Notice that this game is fair, meaning that at every step of the game your wealth changes by an expected value of \(0\). Thus, the expected value of your money at the start of the game is the same as the expected value of your money after the game! Since your money at the start of the game is \(\$3\), there must be a \(30\%\) chance that you end up winning the \(\$10\).3

Pros. This is the simplest and (in my opinion) the most elegant of all of the methods listed here. It highlights the fluidity between probability and expected value. We took the probability of a random walk and reframed it as a game with money, and then as soon as we said the words “expected value” we found the answer staring us in the face.

Cons. I saved this method for last because it was actually the last one I thought of! Sometimes a solution is so natural that it takes a bit of thinking before you even consider it – and in that time you will have already thought of something else.



  1. The concepts of probability and expected value are very strongly related. You often use one to think about the other, so I tend to group them together as a single concept. 

  2. It is fairly easy to convince yourself of this fact by tracing your finger along possible wolf routes.
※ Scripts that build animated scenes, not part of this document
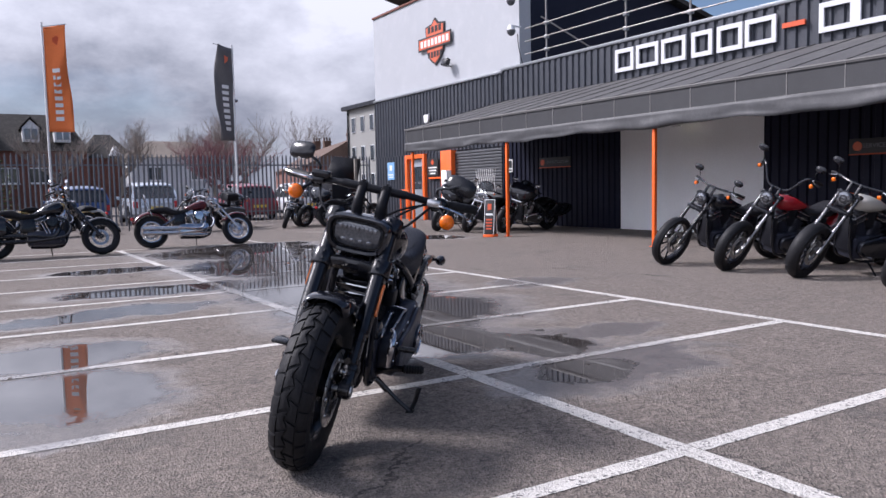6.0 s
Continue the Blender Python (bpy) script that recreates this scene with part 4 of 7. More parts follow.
# yokes
for d, t, nm in ((0.03, 0.032, "top_yoke"), (0.225, 0.034, "bottom_yoke")):
    bm = mesh()
    c = Vector((1.222, 0, 0.955)) + tf * d
    yk = ST @ Matrix.Translation(c) @ pose(0, 0, 0, 0, -29.9, 0)
    for s in (1, -1):
        lathe(bm, [(0.030, -t), (0.043, -t), (0.045, -t + 0.004), (0.045, t - 0.004), (0.043, t), (0.030, t)], yk @ Matrix.Translation((0, s * 0.122, 0)), 20, True)
        bolt(bm, (0.042, s * 0.115, t * 0.45), (1, s * 0.2, 0), 0.007, 0.008, yk)
        bolt(bm, (0.042, s * 0.115, -t * 0.45), (1, s * 0.2, 0), 0.007, 0.008, yk)
    loft(bm, [[(-0.030, v * 0.105, -t * 0.62), (0.012, v * 0.105, -t * 0.66), (0.030 - 0.012 * v * v, v * 0.105, -t * 0.30), (0.034 - 0.012 * v * v, v * 0.105, t * 0.12), (0.018, v * 0.105, t * 0.60), (-0.030, v * 0.105, t * 0.62)] for v in (-1.0, -0.75, -0.4, 0.0, 0.4, 0.75, 1.0)], True, yk)
    box(bm, -0.075, -0.025, -0.035, 0.035, -t * 0.6, t * 0.6, yk, 0.01)
    part(nm, bm, SATIN_BLACK, BIKE, "cast black fork yoke")
for s in (1, -1):
    bm = mesh()
    for d in (0.0,):
        rod(bm, Vector((1.222, s * 0.122, 0.955)) - tf * 0.012, Vector((1.222, s * 0.122, 0.955)) + tf * 0.004, 0.027, 0.029, 18, ST, 0.003)
    part("fork_cap", bm, SATIN_BLACK, BIKE)
# steering head
bm = mesh()
rod(bm, (1.125, 0, 0.94), (1.235, 0, 0.735), 0.036, 0.036, 18)
box(bm, 1.03, 1.15, -0.05, 0.05, 0.74, 0.88, None, 0.02)
part("steering_head", bm, SATIN_BLACK, BIKE)
bm = mesh()
for s in (1, -1):
    plate(bm, round_outline([(1.14, 0.90), (1.20, 0.87), (1.24, 0.74), (1.16, 0.66), (1.07, 0.70), (1.06, 0.82)], 0.03), s * 0.055 - 0.006, s * 0.055 + 0.006, None, 0.004)
part("head_cover", bm, MATT_BLACK, BIKE, "black plastic steering head cover")

# front mudguard: short shell on brackets
bm = mesh()
rings = []
for i in range(15):
    a = radians(76 + 74 * i / 14)
    edge = 0.84 if i in (0, 14) else 1.0
    row = []
    for k in range(15):
        v = -1 + 2 * k / 14
        ww = 0.094 * edge
        rr = FR + 0.036 - 0.030 * abs(v) ** 2.6 - 0.030 * max(0, abs(v) - 0.86) / 0.14
        row.append((FX - rr * math.cos(math.pi - a) * 1.0, v * ww, FZ + rr * math.sin(a)))
    rings.append(row)
loft(bm, rings, False, ST, False)
fender = part("front_mudguard", bm, GLOSS_BLACK, BIKE, "short gloss black front mudguard", 50)
th = fender.modifiers.new("thickness", "SOLIDIFY")
th.thickness = 0.004
bm = mesh()
tube(bm, [(1.48, 0.100, 0.57), (1.445, 0.09, 0.60), (1.42, 0.05, 0.622), (1.415, 0, 0.628), (1.42, -0.05, 0.622), (1.445, -0.09, 0.60), (1.48, -0.100, 0.57)], 0.007, 8, 4, ST)
for s in (1, -1):
    plate(bm, round_outline([(1.40, 0.57), (1.55, 0.585), (1.54, 0.61), (1.45, 0.645), (1.41, 0.61)], 0.015), s * 0.098 - 0.003, s * 0.098 + 0.003, ST)
part("mudguard_bracket", bm, SATIN_BLACK, BIKE)

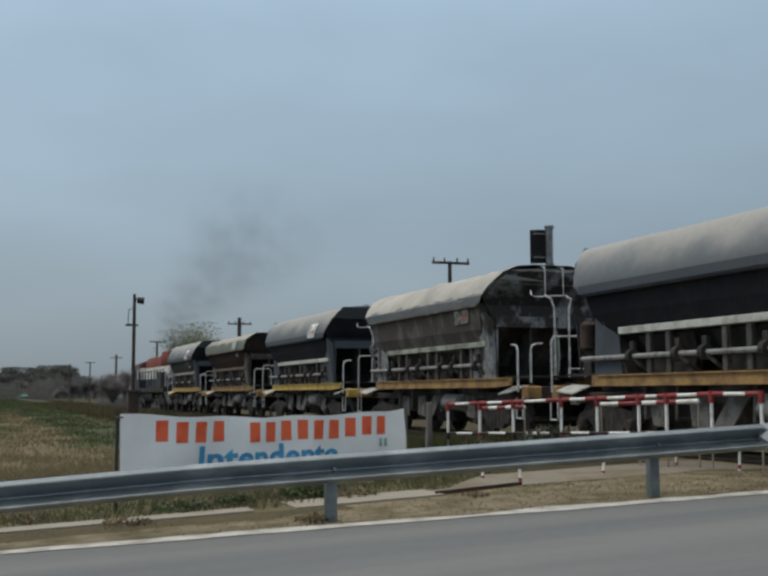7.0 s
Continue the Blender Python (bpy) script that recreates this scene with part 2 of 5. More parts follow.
LOCO_WHITE = mat("loco_white", (0.68, 0.675, 0.63), 0.55, vary=0.1, scale=1.5, fine=18, second=(0.40, 0.385, 0.36), amount=0.5, spread=0.15)
LOCO_BLUE = mat("loco_navy", (0.017, 0.024, 0.046), 0.8, vary=0.2, scale=1.5, second=(0.035, 0.038, 0.05), amount=0.45)
LOCO_DARK = mat("loco_frame_black", (0.022, 0.02, 0.02), 0.85, spec=0.25, vary=0.3, scale=2, second=(0.055, 0.045, 0.038), amount=0.4)
GRILLE = mat("dark_grille", (0.045, 0.045, 0.045), 0.75, 0.2, vary=0.25, scale=4)
GLASS = mat("dark_cab_glass", (0.03, 0.035, 0.04), 0.12, vary=0.1, bump=0)
TYRE = mat("tyre_rubber", (0.03, 0.03, 0.03), 0.9)
CAR_WHITE = mat("car_white", (0.5, 0.51, 0.52), 0.3, vary=0.03, bump=0)
CAR_GREEN = mat("car_teal", (0.12, 0.28, 0.25), 0.3, vary=0.03, bump=0)
BARK = mat("bark", (0.15, 0.132, 0.125), 0.95, vary=0.3, scale=3, fine=20)
# scrub and twigs: distance haze is mixed into these paler greys
SCRUB = mat("haze_lightened_scrub", (0.15, 0.145, 0.142), 0.95, thin=0.35, vary=0.2, scale=0.08, second=(0.125, 0.125, 0.112), amount=0.5, spread=0.2, bump=0, island=0.15, spec=0.05)
TWIG = mat("haze_lightened_twigs", (0.29, 0.265, 0.268), 0.95, thin=0.5, vary=0.25, scale=0.4, bump=0, island=0.3, spec=0.05)
LEAF = mat("spring_leaves", (0.3, 0.33, 0.25), 0.9, thin=0.6, vary=0.25, scale=0.5, bump=0, island=0.4, spec=0.1)
BUSH = mat("bush_leaves", (0.055, 0.068, 0.038), 0.9, thin=0.3, vary=0.25, scale=0.5, bump=0, island=0.4)
# far foliage, a lighter, greyer copy of the bush colour for haze
LEAF_HAZED = mat("haze_lightened_leaves", (0.15, 0.152, 0.138), 0.9, thin=0.4, vary=0.25, scale=0.5, bump=0, island=0.4)
PLASTER = mat("pale_plaster", (0.6, 0.58, 0.54), 0.9, vary=0.1, scale=0.6, second=(0.42, 0.4, 0.36), amount=0.3)
TILE_ROOF = mat("roof_sheet", (0.22, 0.17, 0.15), 0.8, vary=0.15, scale=1)
# blue-grey tint paints the haze in front of the far tower
TOWER = mat("hazed_tower_concrete", (0.33, 0.335, 0.35), 0.85, vary=0.08, scale=0.4)


# ---- mesh helpers ----
def part(name, bm, material, parent=None, label="", smooth=False):
    me = bpy.data.meshes.new(name)
    bmesh.ops.recalc_face_normals(bm, faces=bm.faces[:])
    bm.to_mesh(me)
    bm.free()
    me.materials.append(material)
    if smooth:
        me.shade_smooth()
        me.set_sharp_from_angle(angle=radians(38))
    ob = new(name, me)
    ob.parent = parent
    if label:
        ob["label"] = label
    return ob


def box(bm, x, y, z, sx, sy, sz, bevel=0.0, m=None):
    """A box by its centre and its full sizes, with chamfered edges where bevel is given."""
    mx = Matrix.Translation((x, y, z)) @ (m or Matrix()) @ Matrix.Diagonal((sx, sy, sz, 1))
    made = bmesh.ops.create_cube(bm, size=1, matrix=mx)["verts"]
    if bevel:
        edges = list({e for v in made for e in v.link_edges})
        bmesh.ops.bevel(bm, geom=edges, offset=bevel, segments=1, affect="EDGES")
    return bm


def boxed(*args, **kw):
    return box(bmesh.new(), *args, **kw)


def tube(bm, points, r, sides=8):
    """A round bar along straight runs between points."""
    for a, b in zip(points, points[1:]):
        a, b = Vector(a), Vector(b)
        d = b - a
        m = Matrix.Translation((a + b) / 2) @ d.to_track_quat("Z", "Y").to_matrix().to_4x4()
        bmesh.ops.create_cone(bm, cap_ends=True, segments=sides, radius1=r, radius2=r, depth=d.length + r * 0.8, matrix=m)
    return bm


def tubed(points, r, sides=8):
    return tube(bmesh.new(), points, r, sides)


def cone(bm, a, b, r1, r2, sides=10):
    a, b = Vector(a), Vector(b)
    d = b - a
    m = Matrix.Translation((a + b) / 2) @ d.to_track_quat("Z", "Y").to_matrix().to_4x4()
    bmesh.ops.create_cone(bm, cap_ends=True, segments=sides, radius1=r1, radius2=r2, depth=d.length, matrix=m)
    return bm


def loft(bm, rings, closed=True):
    """Skins rings of equal length and caps both ends."""
    vs = [[bm.verts.new(p) for p in ring] for ring in rings]
    n = len(vs[0])
    for a, b in zip(vs, vs[1:]):
        for i in range(n):
            bm.faces.new((a[i], a[(i + 1) % n], b[(i + 1) % n], b[i]))
    if closed:
        bm.faces.new(vs[0])
        bm.faces.new(vs[-1][::-1])
    return bm


def plate(pts, thick, axis):
    """A flat plate through the points, thickened along the axis vector."""
    bm = bmesh.new()
    off = Vector(axis).normalized() * thick
    loft(bm, [[Vector(p) for p in pts], [Vector(p) + off for p in pts]])
    return bm


def thing(name, label, category, group="", m=None):
    ob = new(name)
    ob.empty_display_size = 0.2
    if m is not None:
        ob.matrix_basis = m
    return tagged(ob, label, category, group)


# ---- ground ----
TRACK_X = 12.4


def smooth(a, b, v):
    u = max(0.0, min(1.0, (v - a) / (b - a)))
    return u * u * (3 - 2 * u)


def ground_z(x, y):
    ramp_z = max(-0.62, min(-0.06, -0.06 - 0.04 * (10 - x)))
    if x > 15:
        ramp_z = -0.06 - 0.5 * smooth(15, 30, x)
    field = -0.55 + 0.3 * (1 - smooth(1.8, 4.2, abs(x - TRACK_X)))
    w = smooth(17, 30, y) if y > 0 else smooth(2, 14, -y)
    z = ramp_z * (1 - w) + field * w
    if y > 13.6:
        z += 0.07 * noise.noise((x * 0.35, y * 0.2, 0)) * smooth(13.6, 22, y)
    return z


def spaced(*runs):
    out = []
    for a, b, s in runs:
        out += list(np.arange(a, b, s))
    return out + [runs[-1][1]]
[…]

But to be more rigorous, you can observe that “\(0\) is visited before \(10\)” implies “\(1\) is visited before \(10\)”, which implies “\(2\) is visited before \(10\)”. So if you assume the negation of one of these statements (which is what you get with “\(0\), \(1\), or \(2\) is the last sheep visited”), a chain of contrapositives should result in “\(10\) is visited before \(0\)”. The other case works similarly. 

  3. This type of fair game is also called a martingale, which comes with a bunch of theorems that we are implicitly invoking in this solution.